Of course, you won't be able to find every gift in the months proceeding Christmas, and surely you cannot anticipate every need. Another way to be thrifty is to make your own gifts. The key is to make sure that your gift does not look too homemade or cheap.
Gifts from the Hearth
Gifts from my kitchen are my favorite to give. Plates of homemade cookies and candies are usually big hits. I arrange the treats on heavy disposable plates, choosing a bright color or Christmas design. Then I set the plate on colored Saran Wrap, gather it in the center, and secure with curling ribbon.
I also like specialty baskets. People spend enormous amounts of money to buy pre-made baskets. I have found that even on a tight budget they can still look like their expensive counterparts. I keep an eye out for wicker baskets at garage sales throughout the summer. If Christmas is only a few weeks away, check the thrift stores. Our local Goodwill store always has a good supply of them for twenty-five cents to a dollar. If you want to add a little extra pizzazz, spray paint your basket. Line with tissue paper, fabric scraps, or a pretty tea towel. Once filled, finish off with cellophane (saved from your dry cleaning), ribbon, and a gift tag. Instead of wicker baskets, I have also used buckets and planters bought at the dollar store, and for new parents I use a laundry basket. As a mother to seven children, I have learned that with each new baby a new laundry basket is always needed.
Use a theme in filling your basket; this is what will give it a professional appearance. For example, a tea lover's basket would be filled with a china teacup, some tea samples, a tea strainer, shortbread, and perhaps a little book on hosting a tea party. Single teacups and coffee mugs are inexpensive purchases since they can be found at the thrift store, or on the clearance table of finer stores when a set is missing a cup or two.

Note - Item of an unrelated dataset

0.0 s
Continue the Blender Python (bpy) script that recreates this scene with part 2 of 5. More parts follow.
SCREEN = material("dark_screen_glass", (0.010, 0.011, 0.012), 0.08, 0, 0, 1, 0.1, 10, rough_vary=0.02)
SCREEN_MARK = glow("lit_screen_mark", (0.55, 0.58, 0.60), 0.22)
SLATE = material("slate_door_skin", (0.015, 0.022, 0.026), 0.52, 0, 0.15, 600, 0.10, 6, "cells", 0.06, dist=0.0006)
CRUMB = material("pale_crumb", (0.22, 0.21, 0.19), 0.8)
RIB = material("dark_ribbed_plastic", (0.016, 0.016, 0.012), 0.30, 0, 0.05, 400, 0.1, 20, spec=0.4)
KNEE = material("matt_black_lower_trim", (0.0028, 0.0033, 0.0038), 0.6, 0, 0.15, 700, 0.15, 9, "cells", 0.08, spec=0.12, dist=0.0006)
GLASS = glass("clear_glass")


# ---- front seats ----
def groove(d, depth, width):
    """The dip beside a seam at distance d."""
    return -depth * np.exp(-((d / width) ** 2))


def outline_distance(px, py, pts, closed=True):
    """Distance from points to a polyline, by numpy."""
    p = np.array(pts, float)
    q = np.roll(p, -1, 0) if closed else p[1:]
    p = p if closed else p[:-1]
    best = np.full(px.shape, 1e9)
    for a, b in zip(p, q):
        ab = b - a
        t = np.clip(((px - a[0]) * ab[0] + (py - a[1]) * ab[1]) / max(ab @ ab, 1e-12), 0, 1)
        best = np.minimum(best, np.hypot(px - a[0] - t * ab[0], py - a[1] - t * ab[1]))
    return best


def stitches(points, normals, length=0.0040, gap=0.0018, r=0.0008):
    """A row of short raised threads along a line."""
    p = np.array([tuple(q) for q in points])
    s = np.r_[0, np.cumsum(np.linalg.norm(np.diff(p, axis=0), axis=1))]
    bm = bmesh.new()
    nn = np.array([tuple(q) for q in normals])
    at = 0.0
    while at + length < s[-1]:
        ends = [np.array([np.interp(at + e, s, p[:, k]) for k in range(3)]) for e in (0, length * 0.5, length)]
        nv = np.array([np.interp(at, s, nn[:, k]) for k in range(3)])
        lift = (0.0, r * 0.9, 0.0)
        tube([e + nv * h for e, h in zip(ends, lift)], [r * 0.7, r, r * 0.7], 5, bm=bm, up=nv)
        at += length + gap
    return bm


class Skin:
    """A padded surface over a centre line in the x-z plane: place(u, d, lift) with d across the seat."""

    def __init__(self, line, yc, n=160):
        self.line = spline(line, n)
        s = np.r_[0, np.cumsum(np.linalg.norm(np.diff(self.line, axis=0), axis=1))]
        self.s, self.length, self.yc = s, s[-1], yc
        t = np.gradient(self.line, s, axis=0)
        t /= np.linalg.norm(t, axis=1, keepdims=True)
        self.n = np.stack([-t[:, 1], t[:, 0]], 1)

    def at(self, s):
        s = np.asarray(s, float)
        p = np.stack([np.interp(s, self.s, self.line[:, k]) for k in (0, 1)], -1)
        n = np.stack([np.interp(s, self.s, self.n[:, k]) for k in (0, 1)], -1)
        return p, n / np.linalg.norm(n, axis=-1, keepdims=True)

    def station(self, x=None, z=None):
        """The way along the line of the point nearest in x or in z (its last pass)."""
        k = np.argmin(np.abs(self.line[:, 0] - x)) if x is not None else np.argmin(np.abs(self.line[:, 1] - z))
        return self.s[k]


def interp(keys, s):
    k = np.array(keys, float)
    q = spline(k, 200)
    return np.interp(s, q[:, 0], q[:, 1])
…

Don't feel as though you need to include only food items; homemade soaps, sachets, potpourri, and candles are all nice touches. Items such as gardening tools, seeds, and gloves for a green-thumbed recipient would be perfect. Searching the Internet and plugging in "homemade gift baskets" can find many more ideas.
I can my summer harvest and by Christmas have several empty canning jars, so I use them to make layered cookie mix, instant cappuccino, flavored nuts, and soup mixes. See the sidebar for a recipe and search the Internet for other "gifts in a jar." I rarely pay full price for canning jars. In addition to garage-sale finds, older friends and family members who no longer make canned goods, give their old jars to me. If you don't have access to mason jars, large mayonnaise jars work just fine for layered gifts.

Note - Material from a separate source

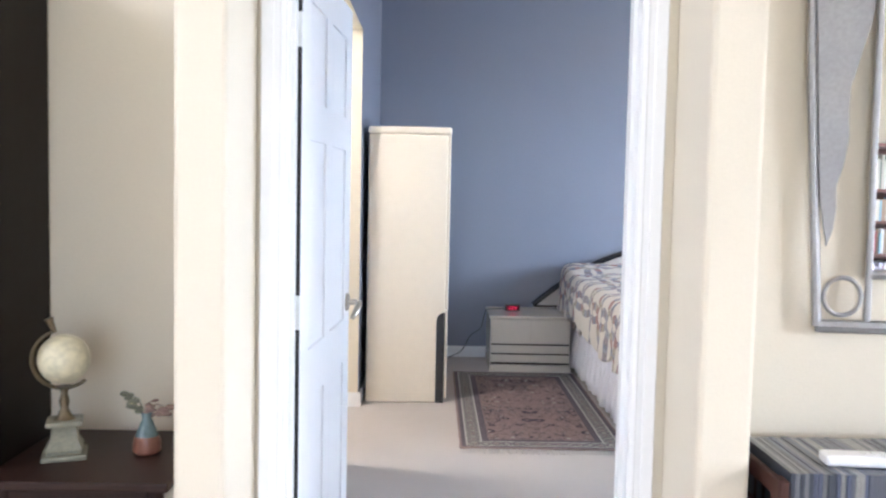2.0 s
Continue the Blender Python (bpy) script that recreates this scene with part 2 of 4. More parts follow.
def quilt_mat():
    """Interlocking rings of patchwork on white cotton, laid out in the cloth's own flat coordinates."""
    m, n, l, p = nodes_of("ring_quilt")
    op = sums(n, l)
    uv = n.new("ShaderNodeUVMap")
    uv.uv_map = "cloth"
    sep = n.new("ShaderNodeSeparateXYZ")
    l.new(uv.outputs[0], sep.inputs[0])
    u, v = op("DIVIDE", sep.outputs[0], RING), op("DIVIDE", sep.outputs[1], RING)
    fu, fv = op("FRACT", u), op("FRACT", v)
    inside, shade = None, None
    for cx, cy in ((0, 0), (1, 0), (0, 1), (1, 1)):
        dx, dy = op("SUBTRACT", fu, cx), op("SUBTRACT", fv, cy)
        d = op("SQRT", op("ADD", op("MULTIPLY", dx, dx), op("MULTIPLY", dy, dy)))
        turn = op("FRACT", op("ADD", op("DIVIDE", op("ARCTAN2", dy, dx), math.pi / 2), 2.5))
        ring = op("LESS_THAN", op("ABSOLUTE", op("SUBTRACT", d, 0.652)), 0.082)
        ring = op("MULTIPLY", ring, op("LESS_THAN", op("ABSOLUTE", op("SUBTRACT", turn, 0.5)), 0.372))
        patch = op("FLOOR", op("MULTIPLY", op("SUBTRACT", turn, 0.128), 6.72))
        arc = n.new("ShaderNodeCombineXYZ")
        l.new(op("ADD", op("FLOOR", u), cx + 0.5), arc.inputs[0])
        l.new(op("ADD", op("FLOOR", v), cy + 0.5), arc.inputs[1])
        l.new(op("FLOOR", op("DIVIDE", op("ARCTAN2", dy, dx), math.pi / 2)), arc.inputs[2])
        chance = n.new("ShaderNodeTexWhiteNoise")
        l.new(arc.outputs[0], chance.inputs[0])
        h = op("FRACT", op("ADD", op("DIVIDE", op("ADD", patch, 0.5), 5.0), op("DIVIDE", op("FLOOR", op("MULTIPLY", chance.outputs["Value"], 5.0)), 5.0)))
        inside = ring if inside is None else op("MAXIMUM", inside, ring)
        pick = op("MULTIPLY", ring, op("ADD", h, 0.001))
        shade = pick if shade is None else op("MAXIMUM", shade, pick)
    colour = palette(n, l, shade, [(0.0, (0.27, 0.275, 0.32)), (0.2, (0.40, 0.25, 0.235)), (0.4, (0.44, 0.39, 0.32)), (0.6, (0.365, 0.362, 0.385)), (0.8, (0.34, 0.29, 0.30))])
    no = n.new("ShaderNodeTexNoise")
    no.inputs["Scale"].default_value = 90
    l.new(uv.outputs[0], no.inputs[0])
    spots = n.new("ShaderNodeMapRange")
    spots.inputs[1].default_value, spots.inputs[2].default_value, spots.inputs[3].default_value, spots.inputs[4].default_value = 0.36, 0.64, 0.7, 1.3
    l.new(no.outputs[0], spots.inputs[0])
    hs = n.new("ShaderNodeHueSaturation")
    l.new(colour, hs.inputs["Color"])
    l.new(spots.outputs[0], hs.inputs["Value"])
    mx = n.new("ShaderNodeMix")
    mx.data_type = "RGBA"
    mx.inputs[6].default_value = (0.71, 0.655, 0.58, 1)
    l.new(inside, mx.inputs[0])
    l.new(hs.outputs[0], mx.inputs[7])
    l.new(mx.outputs[2], p.inputs["Base Color"])
    p.inputs["Roughness"].default_value = 0.95
    p.inputs["Specular IOR Level"].default_value = 0.1
    n2 = n.new("ShaderNodeTexNoise")
    n2.inputs["Scale"].default_value, n2.inputs["Detail"].default_value = 28, 5
    l.new(uv.outputs[0], n2.inputs[0])
    bp = n.new("ShaderNodeBump")
    bp.inputs["Strength"].default_value, bp.inputs["Distance"].default_value = 0.7, 0.012
    l.new(n2.outputs[0], bp.inputs["Height"])
    l.new(bp.outputs[0], p.inputs["Normal"])
    return m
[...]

I usually include my home-canned items in my baskets. In fact, my family has come to expect it and show their disappointment if I don't comply. If you have a special talent such as needlepoint, sewing, or quilting, start early and create some unique and special items for your closest family members and friends. They will appreciate it for years to come.
Gifts from the Heart
Sometimes the best gifts are the gifts of time. Even when our bank accounts are depleted, we still have time to give. Consider giving coupon booklets, made on the computer or by hand. An elderly neighbor would greatly appreciate coupons for lawn mowing or snow shoveling. Any mother with young children would love coupons redeemable for baby-sitting or a kitchen-free evening. A child would be tickled pink with a book filled with coupons for hugs, kisses, and read-aloud time and an overworked husband would be grateful for coupons for back rubs or breakfast in bed. Use your imagination.

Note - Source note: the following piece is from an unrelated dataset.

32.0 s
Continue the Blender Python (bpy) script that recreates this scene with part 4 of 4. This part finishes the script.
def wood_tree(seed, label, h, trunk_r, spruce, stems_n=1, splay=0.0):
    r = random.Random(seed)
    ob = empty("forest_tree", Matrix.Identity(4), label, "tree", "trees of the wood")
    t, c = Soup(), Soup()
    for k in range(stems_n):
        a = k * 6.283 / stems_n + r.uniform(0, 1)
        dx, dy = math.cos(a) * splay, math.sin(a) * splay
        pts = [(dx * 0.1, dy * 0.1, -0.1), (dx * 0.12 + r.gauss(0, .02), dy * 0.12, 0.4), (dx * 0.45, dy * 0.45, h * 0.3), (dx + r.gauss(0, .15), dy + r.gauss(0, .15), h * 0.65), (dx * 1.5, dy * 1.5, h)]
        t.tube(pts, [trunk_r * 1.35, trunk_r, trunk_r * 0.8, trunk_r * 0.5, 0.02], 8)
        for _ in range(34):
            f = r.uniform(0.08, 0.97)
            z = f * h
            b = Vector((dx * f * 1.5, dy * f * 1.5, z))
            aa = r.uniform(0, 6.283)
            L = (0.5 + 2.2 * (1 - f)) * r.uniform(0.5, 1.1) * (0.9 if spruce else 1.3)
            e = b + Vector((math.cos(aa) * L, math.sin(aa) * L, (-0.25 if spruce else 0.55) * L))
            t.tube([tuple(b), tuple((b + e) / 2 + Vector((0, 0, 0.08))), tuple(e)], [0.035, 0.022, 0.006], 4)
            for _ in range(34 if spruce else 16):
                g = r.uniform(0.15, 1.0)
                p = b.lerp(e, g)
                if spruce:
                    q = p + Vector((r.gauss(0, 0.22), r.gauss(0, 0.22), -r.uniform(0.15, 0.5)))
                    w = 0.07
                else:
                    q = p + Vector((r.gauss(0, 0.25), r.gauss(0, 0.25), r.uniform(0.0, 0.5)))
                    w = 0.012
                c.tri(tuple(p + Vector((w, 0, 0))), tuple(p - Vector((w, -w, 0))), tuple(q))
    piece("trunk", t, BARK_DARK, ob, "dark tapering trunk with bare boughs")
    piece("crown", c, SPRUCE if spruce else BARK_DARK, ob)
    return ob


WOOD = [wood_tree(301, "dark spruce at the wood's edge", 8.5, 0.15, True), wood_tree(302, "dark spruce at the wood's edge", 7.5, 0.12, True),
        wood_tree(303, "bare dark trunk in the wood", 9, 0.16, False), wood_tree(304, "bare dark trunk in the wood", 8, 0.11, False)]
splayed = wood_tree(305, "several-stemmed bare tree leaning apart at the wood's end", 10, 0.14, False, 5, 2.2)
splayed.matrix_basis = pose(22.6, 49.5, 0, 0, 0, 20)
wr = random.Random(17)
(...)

A friend of mine received a very special gift of prayer a few years ago by her brother who had no money that year for fancy gifts. Instead he sent each family member a package containing several envelopes. There was an envelope dated for each day leading up to Christmas, and inside each envelope was the name of a different family member along with a Bible verse. They were to open the envelopes on the day printed on the outside, and pray for the family member listed and read the scripture. This way everyone in the family was praying for the same individual on a given day and they were all reading the Lord's book. What an incredible gift. My friend brings out her envelops every Christmas, so that she is reminded to pray for her individual family members.
Wrapping It All Up
Creating excitement about your gift by making the packaging attractive is part of the fun and can be done inexpensively. Consider using plain brown paper cut from paper bags and decorated with stampers or paint (try dipping cookie cutters into brightly-colored paint to make prints). Tied with yarn or raffia, this makes a pretty package. Tying on an ornament is nice, as it is both part of the wrapping and the gift. For huge presents, use white trash bags, decorate with stickers, and tie the nametag on with lots of curling ribbon.
Tags can be made from last year's cards by cutting around designs on the front cover of the card and hole punching in the corner. In a pinch, I have printed tags on my home computer's word processor. Bows can be made by starching scrap cloth and shaping. If you prefer store-bought wrapping supplies, take advantage of the after-Christmas sales. I have purchased beautiful Christmas items for 75% off in the week following Christmas. If you do this, make sure that you either pack the wrapping paper with your decorations or mark next year's calendar in December with "do not buy paper." You don't want to forget about your purchase, then run out and spend too much money on paper at the last minute when Christmas comes again.
I hope that these ideas will get you started thinking about how you can become thriftier. The most important thing is to use your imagination and be willing to spend a little extra time to save money. Keep in mind too that we are homeschoolers. Including your children in making homemade gifts or in searching for deals at the store will benefit them in ways that cannot be measured in dollars.